Эти слова меня по-настоящему поразили. Я еще только начинал учиться ценить книги, а те, кто их писал, казались мне существами иной породы, и мне так же трудно было представить себя пишущим книгу, как, скажем, охотящимся на оленя вместе с графом де Грамоном. Нет, я не был рожден для столь возвышенной участи, хорошо хоть, если мне удастся спастись от работы на заводе. В остальном же будущее было пока что скрыто в тумане, и, уж конечно, я не видел себя писателем. Так что когда позже я начал сочинять стихи, то записывал их в блокнот, который тщательнейшим образом скрывал ото всех, и мне понадобилось еще целых пятнадцать лет, чтобы осмелиться подумать о публикации книги, да и то я не питал особых иллюзий на свой счет и с трудом отважился на это.
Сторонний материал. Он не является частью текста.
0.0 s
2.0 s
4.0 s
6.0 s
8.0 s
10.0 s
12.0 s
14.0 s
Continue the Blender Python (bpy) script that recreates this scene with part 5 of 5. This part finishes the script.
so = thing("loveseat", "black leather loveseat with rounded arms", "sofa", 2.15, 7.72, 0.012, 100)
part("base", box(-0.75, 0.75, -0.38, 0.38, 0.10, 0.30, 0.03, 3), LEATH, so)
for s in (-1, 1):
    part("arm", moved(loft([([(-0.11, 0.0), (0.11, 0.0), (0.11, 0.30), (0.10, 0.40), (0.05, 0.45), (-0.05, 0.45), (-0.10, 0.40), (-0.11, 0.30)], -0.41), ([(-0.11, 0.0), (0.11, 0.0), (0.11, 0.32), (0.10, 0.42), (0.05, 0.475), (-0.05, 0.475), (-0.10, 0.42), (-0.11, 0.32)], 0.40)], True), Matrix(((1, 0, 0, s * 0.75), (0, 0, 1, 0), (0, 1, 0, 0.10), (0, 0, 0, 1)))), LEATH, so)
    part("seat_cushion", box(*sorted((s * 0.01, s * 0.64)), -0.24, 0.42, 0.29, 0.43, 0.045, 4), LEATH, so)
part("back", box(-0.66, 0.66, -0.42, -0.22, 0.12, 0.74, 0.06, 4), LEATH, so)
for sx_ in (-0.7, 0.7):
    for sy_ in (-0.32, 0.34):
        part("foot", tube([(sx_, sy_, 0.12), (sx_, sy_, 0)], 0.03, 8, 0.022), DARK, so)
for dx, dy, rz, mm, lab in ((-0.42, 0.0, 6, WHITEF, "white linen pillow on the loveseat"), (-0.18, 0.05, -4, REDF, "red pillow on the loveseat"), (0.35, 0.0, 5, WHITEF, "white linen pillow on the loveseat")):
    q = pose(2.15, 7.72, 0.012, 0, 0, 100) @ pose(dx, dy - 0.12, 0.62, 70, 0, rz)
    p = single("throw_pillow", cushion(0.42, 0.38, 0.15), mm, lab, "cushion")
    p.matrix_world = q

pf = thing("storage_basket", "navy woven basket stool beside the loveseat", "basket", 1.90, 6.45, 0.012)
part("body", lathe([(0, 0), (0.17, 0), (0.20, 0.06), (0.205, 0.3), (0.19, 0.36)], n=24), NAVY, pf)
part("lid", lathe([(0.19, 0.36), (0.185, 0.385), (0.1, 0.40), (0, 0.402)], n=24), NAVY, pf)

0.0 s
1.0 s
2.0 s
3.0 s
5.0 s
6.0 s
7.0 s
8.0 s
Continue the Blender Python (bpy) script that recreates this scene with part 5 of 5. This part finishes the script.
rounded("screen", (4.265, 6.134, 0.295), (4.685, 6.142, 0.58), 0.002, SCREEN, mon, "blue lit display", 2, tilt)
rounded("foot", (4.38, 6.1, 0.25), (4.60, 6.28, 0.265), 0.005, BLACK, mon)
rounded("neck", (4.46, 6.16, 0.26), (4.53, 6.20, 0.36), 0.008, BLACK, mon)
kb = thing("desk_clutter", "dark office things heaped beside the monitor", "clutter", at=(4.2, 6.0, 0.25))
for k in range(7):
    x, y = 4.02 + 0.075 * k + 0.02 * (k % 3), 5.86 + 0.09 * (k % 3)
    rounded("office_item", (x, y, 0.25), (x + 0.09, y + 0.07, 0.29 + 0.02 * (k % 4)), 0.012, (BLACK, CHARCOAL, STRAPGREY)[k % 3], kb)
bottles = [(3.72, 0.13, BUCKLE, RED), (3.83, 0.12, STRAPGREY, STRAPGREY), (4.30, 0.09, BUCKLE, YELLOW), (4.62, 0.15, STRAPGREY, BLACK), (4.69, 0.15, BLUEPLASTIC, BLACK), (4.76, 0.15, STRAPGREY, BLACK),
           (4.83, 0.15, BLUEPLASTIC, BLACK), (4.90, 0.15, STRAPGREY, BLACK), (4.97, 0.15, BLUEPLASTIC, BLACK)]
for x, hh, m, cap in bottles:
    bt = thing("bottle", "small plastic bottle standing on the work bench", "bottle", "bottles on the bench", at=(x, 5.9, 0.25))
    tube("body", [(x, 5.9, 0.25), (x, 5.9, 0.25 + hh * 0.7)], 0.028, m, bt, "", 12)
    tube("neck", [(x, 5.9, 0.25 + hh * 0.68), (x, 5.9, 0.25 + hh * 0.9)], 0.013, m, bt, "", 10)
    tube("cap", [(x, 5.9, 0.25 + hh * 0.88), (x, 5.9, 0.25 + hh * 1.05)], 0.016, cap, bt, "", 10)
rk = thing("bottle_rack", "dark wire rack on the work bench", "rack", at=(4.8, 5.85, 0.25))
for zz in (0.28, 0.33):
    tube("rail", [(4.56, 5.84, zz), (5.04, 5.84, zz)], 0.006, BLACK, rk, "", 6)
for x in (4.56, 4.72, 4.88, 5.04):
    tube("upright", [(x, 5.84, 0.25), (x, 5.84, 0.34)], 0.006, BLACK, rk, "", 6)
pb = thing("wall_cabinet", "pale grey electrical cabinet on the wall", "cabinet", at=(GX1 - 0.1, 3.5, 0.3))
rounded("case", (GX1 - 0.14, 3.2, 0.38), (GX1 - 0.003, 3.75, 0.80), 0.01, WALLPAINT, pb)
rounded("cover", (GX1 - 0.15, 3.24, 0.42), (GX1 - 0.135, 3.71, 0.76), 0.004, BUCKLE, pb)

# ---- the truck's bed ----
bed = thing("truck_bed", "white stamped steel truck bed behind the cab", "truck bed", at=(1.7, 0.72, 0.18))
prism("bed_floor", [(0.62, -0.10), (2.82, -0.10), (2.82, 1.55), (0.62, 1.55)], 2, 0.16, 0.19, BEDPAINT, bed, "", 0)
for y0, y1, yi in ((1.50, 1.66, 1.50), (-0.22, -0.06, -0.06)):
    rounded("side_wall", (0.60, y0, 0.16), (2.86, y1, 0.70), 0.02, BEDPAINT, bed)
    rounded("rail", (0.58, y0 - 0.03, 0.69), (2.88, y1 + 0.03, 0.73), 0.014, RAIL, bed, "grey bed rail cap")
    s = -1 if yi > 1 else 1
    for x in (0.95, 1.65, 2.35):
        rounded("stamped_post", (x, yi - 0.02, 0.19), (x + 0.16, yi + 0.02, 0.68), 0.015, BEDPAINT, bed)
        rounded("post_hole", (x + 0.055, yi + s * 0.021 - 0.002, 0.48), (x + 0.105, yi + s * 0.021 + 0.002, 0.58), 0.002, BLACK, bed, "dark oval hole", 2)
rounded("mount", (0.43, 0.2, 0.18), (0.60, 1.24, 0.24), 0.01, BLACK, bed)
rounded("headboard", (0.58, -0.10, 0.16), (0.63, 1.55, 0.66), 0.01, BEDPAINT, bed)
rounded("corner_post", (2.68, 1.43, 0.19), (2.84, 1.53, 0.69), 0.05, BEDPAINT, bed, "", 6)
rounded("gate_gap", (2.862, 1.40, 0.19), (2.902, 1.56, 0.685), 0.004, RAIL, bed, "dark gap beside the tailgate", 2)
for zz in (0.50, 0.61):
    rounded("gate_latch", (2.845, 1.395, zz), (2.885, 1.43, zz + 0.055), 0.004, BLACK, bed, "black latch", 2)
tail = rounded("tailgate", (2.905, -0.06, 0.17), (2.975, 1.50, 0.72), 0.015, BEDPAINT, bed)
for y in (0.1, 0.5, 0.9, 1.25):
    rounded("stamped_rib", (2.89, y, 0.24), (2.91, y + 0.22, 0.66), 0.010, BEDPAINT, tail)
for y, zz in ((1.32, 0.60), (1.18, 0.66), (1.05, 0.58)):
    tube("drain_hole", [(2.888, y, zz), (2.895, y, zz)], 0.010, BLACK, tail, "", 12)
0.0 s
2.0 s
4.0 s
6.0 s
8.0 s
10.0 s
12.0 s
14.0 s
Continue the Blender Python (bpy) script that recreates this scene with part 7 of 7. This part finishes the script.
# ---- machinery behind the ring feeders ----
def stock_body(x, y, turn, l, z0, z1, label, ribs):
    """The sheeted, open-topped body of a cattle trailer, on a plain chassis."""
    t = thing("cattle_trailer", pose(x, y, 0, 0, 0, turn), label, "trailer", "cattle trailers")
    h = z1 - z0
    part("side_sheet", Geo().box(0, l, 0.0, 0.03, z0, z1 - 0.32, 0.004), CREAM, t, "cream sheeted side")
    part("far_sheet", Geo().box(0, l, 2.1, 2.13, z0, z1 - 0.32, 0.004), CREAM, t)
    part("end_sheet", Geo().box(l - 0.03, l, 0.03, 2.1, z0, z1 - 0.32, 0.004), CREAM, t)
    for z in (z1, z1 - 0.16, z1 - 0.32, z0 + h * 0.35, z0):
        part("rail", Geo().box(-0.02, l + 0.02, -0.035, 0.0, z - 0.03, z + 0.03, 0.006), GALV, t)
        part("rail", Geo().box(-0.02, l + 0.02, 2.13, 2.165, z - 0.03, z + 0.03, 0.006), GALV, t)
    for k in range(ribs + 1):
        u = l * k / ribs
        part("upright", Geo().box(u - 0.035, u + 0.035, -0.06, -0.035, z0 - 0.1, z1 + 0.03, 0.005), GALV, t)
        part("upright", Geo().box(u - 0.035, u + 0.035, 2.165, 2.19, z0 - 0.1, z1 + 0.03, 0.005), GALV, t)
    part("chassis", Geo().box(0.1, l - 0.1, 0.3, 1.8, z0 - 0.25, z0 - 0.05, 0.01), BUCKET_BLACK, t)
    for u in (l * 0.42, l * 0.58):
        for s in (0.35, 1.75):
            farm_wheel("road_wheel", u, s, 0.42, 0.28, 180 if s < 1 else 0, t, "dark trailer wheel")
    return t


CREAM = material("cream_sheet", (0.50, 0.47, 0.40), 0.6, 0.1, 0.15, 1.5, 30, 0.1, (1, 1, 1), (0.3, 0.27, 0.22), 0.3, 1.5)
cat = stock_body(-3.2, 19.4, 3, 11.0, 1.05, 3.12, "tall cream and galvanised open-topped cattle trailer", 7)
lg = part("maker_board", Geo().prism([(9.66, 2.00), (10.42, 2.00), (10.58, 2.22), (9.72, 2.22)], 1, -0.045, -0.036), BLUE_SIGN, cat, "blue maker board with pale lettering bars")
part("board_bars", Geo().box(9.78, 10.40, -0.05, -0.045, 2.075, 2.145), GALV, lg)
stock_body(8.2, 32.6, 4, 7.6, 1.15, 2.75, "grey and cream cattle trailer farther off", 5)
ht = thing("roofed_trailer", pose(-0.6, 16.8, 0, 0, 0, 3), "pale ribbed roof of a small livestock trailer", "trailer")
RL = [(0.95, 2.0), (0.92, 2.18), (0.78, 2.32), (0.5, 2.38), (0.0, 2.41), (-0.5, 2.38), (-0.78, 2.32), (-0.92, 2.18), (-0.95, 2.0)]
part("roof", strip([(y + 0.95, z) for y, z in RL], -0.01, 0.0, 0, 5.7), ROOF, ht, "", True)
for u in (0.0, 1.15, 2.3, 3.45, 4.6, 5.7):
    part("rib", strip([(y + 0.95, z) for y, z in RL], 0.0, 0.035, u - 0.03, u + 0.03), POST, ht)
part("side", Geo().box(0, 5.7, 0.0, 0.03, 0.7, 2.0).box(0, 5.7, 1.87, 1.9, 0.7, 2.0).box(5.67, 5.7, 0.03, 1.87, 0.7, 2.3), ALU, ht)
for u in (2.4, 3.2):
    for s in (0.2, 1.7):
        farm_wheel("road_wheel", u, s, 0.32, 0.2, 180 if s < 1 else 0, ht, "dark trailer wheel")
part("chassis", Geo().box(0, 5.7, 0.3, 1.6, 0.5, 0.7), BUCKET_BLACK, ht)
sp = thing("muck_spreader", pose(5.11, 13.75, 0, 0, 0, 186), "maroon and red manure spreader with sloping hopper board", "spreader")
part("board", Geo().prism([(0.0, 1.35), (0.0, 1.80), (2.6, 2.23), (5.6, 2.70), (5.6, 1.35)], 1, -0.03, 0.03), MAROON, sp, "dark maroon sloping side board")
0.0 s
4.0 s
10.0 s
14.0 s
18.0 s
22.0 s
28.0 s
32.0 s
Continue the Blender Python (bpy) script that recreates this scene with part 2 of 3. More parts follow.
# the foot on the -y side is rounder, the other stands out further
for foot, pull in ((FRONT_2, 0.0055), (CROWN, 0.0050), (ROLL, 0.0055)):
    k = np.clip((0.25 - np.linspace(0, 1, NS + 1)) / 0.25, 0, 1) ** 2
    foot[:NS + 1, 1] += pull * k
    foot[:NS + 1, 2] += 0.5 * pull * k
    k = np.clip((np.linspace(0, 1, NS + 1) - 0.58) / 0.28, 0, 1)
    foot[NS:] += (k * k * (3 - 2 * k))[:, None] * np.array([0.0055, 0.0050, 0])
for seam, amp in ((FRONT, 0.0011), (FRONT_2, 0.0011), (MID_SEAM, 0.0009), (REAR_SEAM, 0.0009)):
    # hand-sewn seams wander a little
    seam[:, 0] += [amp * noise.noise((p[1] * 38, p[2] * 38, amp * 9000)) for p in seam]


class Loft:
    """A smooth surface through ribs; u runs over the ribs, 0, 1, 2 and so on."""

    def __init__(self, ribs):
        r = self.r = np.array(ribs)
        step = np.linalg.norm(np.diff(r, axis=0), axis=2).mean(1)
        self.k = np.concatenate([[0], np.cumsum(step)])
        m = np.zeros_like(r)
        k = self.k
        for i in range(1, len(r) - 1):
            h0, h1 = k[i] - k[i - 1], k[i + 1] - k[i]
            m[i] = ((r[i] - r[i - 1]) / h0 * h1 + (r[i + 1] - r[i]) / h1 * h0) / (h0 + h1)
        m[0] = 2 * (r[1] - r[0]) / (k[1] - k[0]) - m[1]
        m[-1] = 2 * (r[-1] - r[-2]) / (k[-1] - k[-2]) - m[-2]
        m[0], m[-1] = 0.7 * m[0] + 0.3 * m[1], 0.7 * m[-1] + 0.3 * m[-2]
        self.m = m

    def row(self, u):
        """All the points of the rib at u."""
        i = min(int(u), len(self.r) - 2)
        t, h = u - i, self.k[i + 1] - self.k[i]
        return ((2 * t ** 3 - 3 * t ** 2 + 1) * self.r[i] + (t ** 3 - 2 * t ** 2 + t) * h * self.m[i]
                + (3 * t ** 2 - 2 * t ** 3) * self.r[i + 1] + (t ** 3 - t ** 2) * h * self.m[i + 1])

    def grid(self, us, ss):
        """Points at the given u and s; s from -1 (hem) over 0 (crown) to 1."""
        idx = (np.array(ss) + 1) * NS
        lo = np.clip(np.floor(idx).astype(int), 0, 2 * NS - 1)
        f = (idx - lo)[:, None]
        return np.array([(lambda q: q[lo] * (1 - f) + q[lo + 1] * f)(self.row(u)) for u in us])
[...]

Из поколения в поколение в наши жилы вместе с кровью предков переливалось смирение, и если кто-то из нас и мечтал возвыситься, то разве что в иерархии слуг. Но стать художником, писателем!.. Я долгое время не мог избавиться от ощущения, будто я самозванец, обманщик, — боюсь, это чувство до сей поры не исчезло окончательно. Я причисляю себя к когорте признанных писателей не более, чем, скажем, к клану крупной буржуазии, представители которой более или менее тактично, но всегда успешно устанавливают между собой и мной определенную дистанцию, которую, впрочем, я и сам стараюсь сохранять. Что касается простого люда, то я давно уже чувствую, что и тут потерял свое место. Так вот я и плыву по воле волн, лишившись своих корней и нигде не находя себе пристанища.